Kendi bilinçaltınızdakileri kabullenemiyor olabilirsiniz.
Bu uzun soluklu ve ölümsüz diziyi hiç sıkılmadan, defalarca izledim.
İlk karakter, aşka aşık olan ve "doğru kişi" yi aramaktan bıkmayan, sevdiği kadınlar için her şeyin, belki biraz abartarak da olsa, mükemmel olmasını isteyen, duygusal ama bir o kadar da sevimli ve çocuksu mimar Ted Mosby. Üniversiteden arkadaşları ve sadece birbirleriyle birlikte olmuş, uzuuuun ve tatlı bir ilişkileri olan avukat Marshall Eriksen - big fudge- ve anaokulu öğretmeni olan büyük bir sanatsever: Lily Aldrin. En sevdikleri barda belki de çok saçma bir biçimde tanıştıkları, av rehberi, kanka kanunu gibi kitaplara sahip, kadınlara düşkün bir playboy olan ve hep takım elbise giyen Barney Stinson ise aslında çocukluk travmaları ağır olan ve sorunlarını görmezden gelen, Laser Tag fanı, derinlerde hassas ruhlu ve sürprizlerle dolu bir sosyopat. Robin ise takıma en son katılan, bir erkeğe bağlanma sorunları olduğunu düşündüğüm, aşırı kuşkucu, kariyerini her şeyin önünde tutan, - ve kendi ayakları üzerinde duran çok güçlü bir kadın- babası tarafından bir erkek çocuk gibi yetiştirilmiş çok güzel bir Kanadalı spiker.

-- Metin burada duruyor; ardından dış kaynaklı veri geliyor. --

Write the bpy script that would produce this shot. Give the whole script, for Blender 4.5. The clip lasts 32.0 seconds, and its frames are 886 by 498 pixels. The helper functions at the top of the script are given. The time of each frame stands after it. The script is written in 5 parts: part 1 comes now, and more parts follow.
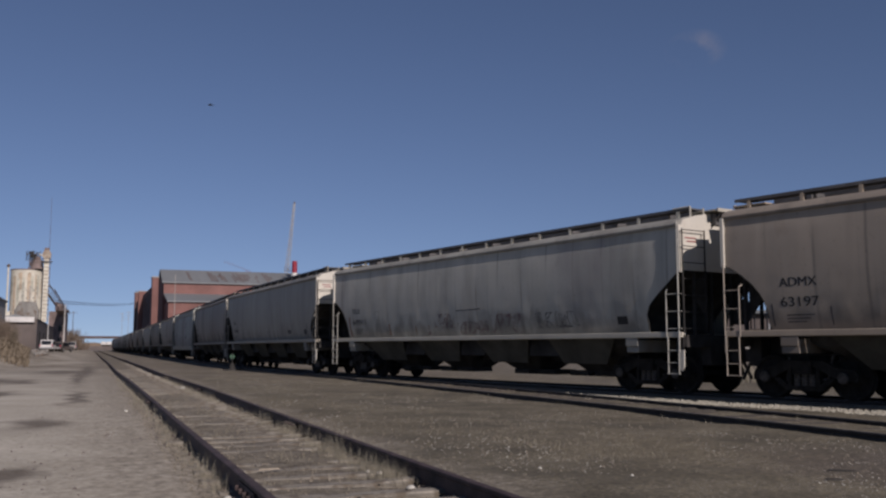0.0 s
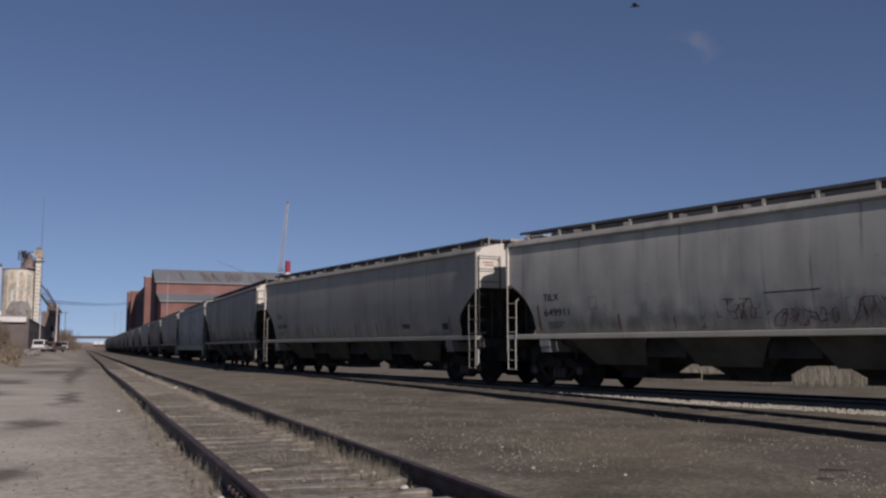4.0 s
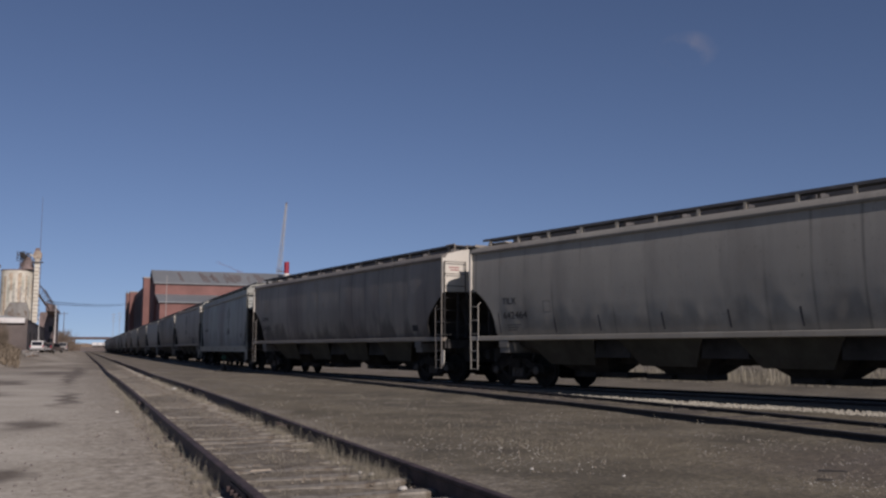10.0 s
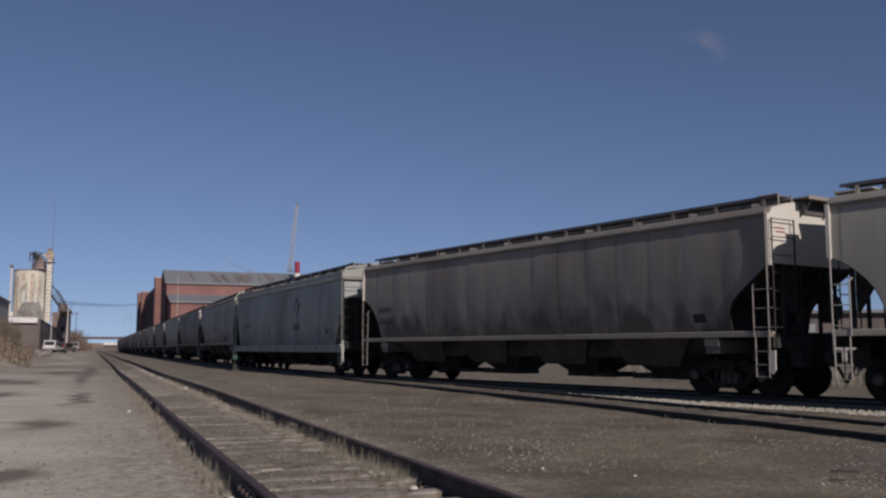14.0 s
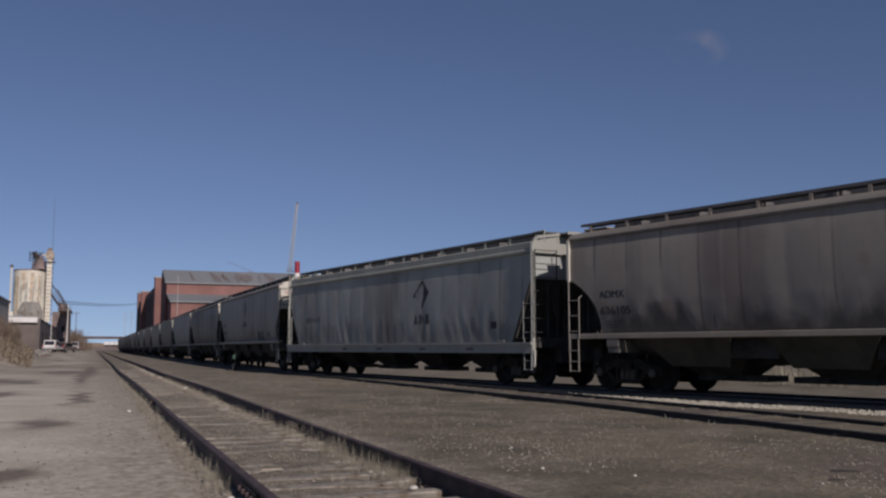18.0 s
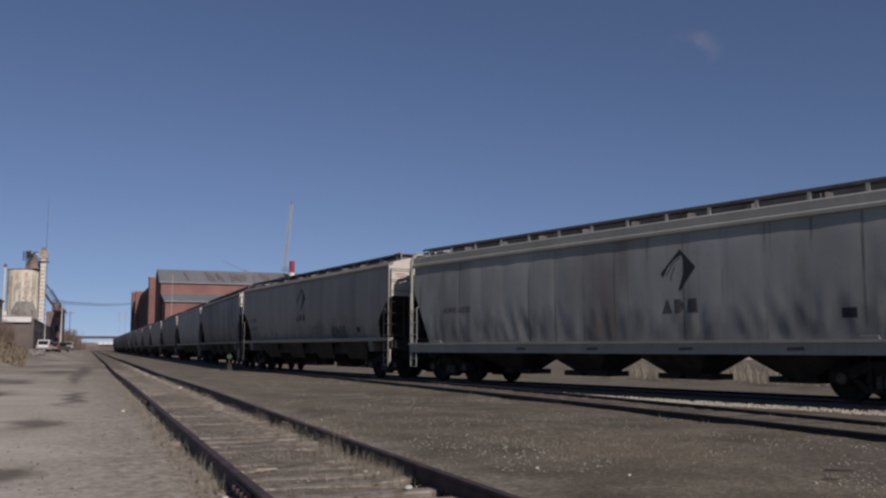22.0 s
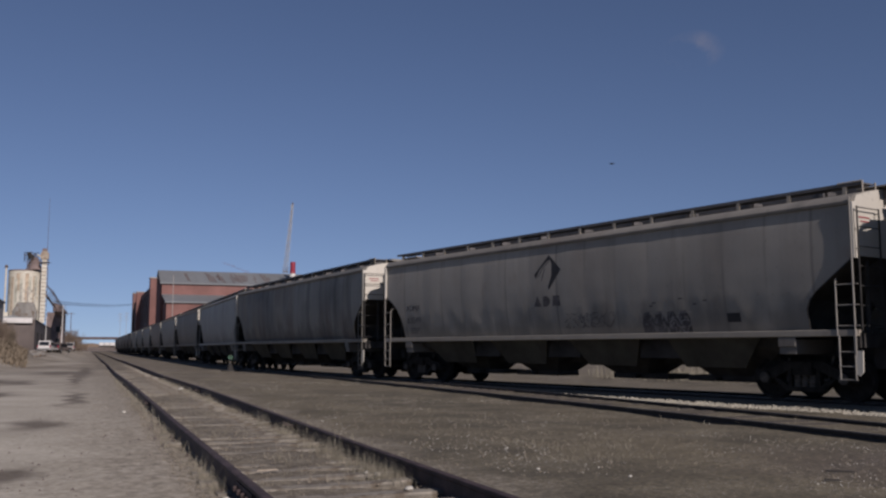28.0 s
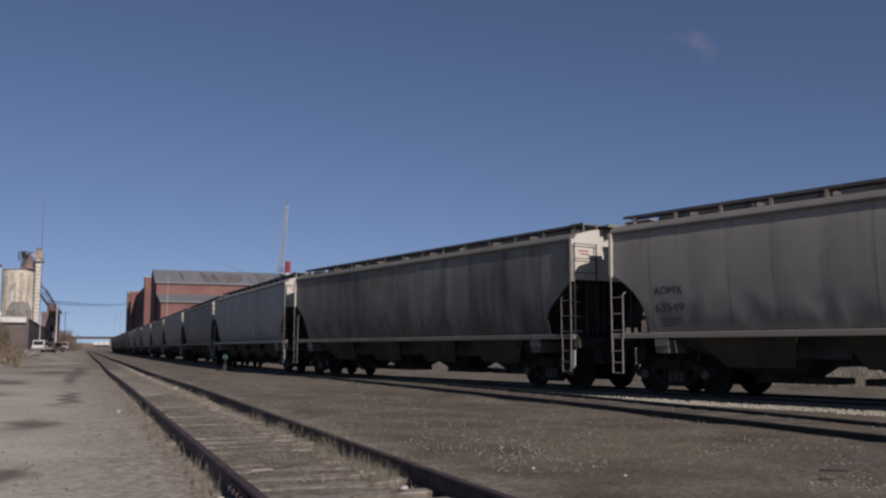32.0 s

Uzun karakter tanıtımlarından sonra, bu dizinin temelde Ted Mosby'nin iki çocuğuna anneleri ile nasıl tanıştığını anlattığını düşündüğünü, bu arada da küçük gruplarının başından geçen her şeyi anlattığı ve sonunda da aslında Robin'i asla unutamadığı kanısına vardığı hikayeleri müthiş oyunculuklarıyla izliyoruz. Platoda çekilmiş olmasına rağmen, sanki biz de dizinin içindeymişiz gibi. Onlarla gülüyoruz, onlarla ağlıyoruz, sinirleniyoruz, beşlik çakıyoruz. Ve gariptir ki, insan moduna göre her zaman bazı dizileri izlemek istemeyebiliyor, ama ben How I Met Your Mother'ı mutluyken, sinirliyken, depresyondayken, kısacası her türlü ruh halindeyken izleyebiliyorum. Sakinleştiriyor, aklını boşaltmanı sağlıyor, sanki bir antidepresan! :) Eğer hala izlemediyseniz, mutlaka izlemenizi tavsiye ediyorum.